Study findings, published in Environmental Research Letters, showed that in total, the six fires resulted in a loss of nearly 99,000 acres (approximately 400 km2) of evergreen forest from 2000 to 2014 among nearly 155,000 acres (approximately 590 km2) of fire-influenced forests with varying degrees of burn severity. The fires provided favorable conditions for shrub-fen (low-growing shrubs) development, resulting in a comparable post-fire coverage of shrubland and evergreen forest and increasing encroachment of shrubland to areas with sparse vegetation.
Importantly, the researchers did not observe the regrowth of forests after 13 years of the oldest fire in 2001, based on Landsat observations.

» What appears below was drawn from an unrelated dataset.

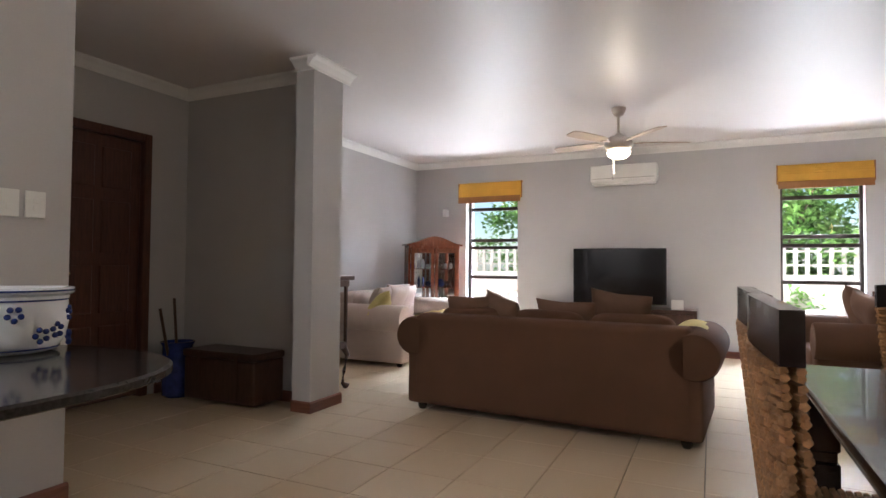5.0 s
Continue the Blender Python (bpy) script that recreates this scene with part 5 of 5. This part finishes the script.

"Our study has shown that linking airborne repeat lidar with Landsat products is an encouraging tool for large-scale quantification of fire-induced thaw settlement," said Caiyun Zhang, Ph.D., senior author and a professor in the Department of Geosciences within FAU's Charles E. Schmidt College of Science. "Because airborne lidar measurements are increasingly being made across northern permafrost regions, our method is a valuable means of projecting elevation change across entire fire scars within uniform permafrost-affected landscapes by using data-driven machine learning techniques."
The Tanana Flats, which comprises more than 6 million acres (approximately 2,500 km2), is representative of the lowland landscape south of Fairbanks in interior Alaska. It consists of a complex mosaic of ice-rich permafrost and permafrost free ecosystems and is a hotbed for thermokarst. Much of the land is part of a military training area managed by the U.S. Department of Defense.
For the study, researchers assessed three commonly used machine learning algorithms including artificial neural network, support vector machine, and random forest for fire-induced thaw settlement modeling.
"Machine learning has been extensively applied for modeling in geosciences," said Zhang. "The idea is that each algorithm has its pros and cons, and an ensemble analysis of comparative models can produce a more robust estimation than the application of a single model."
Current and future projected increases in mean annual air temperature, the length of the summer growing season, and the severity and extent of wildfire are expected to lead to an increasingly dominant role of wildfire in permafrost ecosystems.
"Mapping thaw settlement as a result of wildfires is critical since it is associated with subsequent thermokarst development, snow accumulation, hydrology, vegetation shifts, and commensurate changes in the land-atmospheric exchange of water, energy, and greenhouse gases," said Zhang. "The combination of active airborne lidar sensors with passive spaceborne optical sensors will enable scientists to measure widespread and large areas affected by wildfires in cold regions, especially with climate warming and increased fire events."
This research was funded by the U.S. Army Corps of Engineers, Engineer Research and Development Center Applied Research Program Office for Installations and Operational Environment and Basic Research Program (PE 0601102/AB2), the U.S. Department of Defense's Strategic Environmental Research and Development Program (projects RC2110 and RC18-1170), and the U.S. Department of Energy, Office of Science, Environmental System Science program (0000260300).
Study co-authors are Thomas A. Douglas, Ph.D., a research chemist and senior scientist, U.S. Army Cold Regions Research & Engineering; David Brodylo, a Ph.D. student in FAU's Department of Geosciences; and M. Torre Jorgenson, Alaska Ecoscience.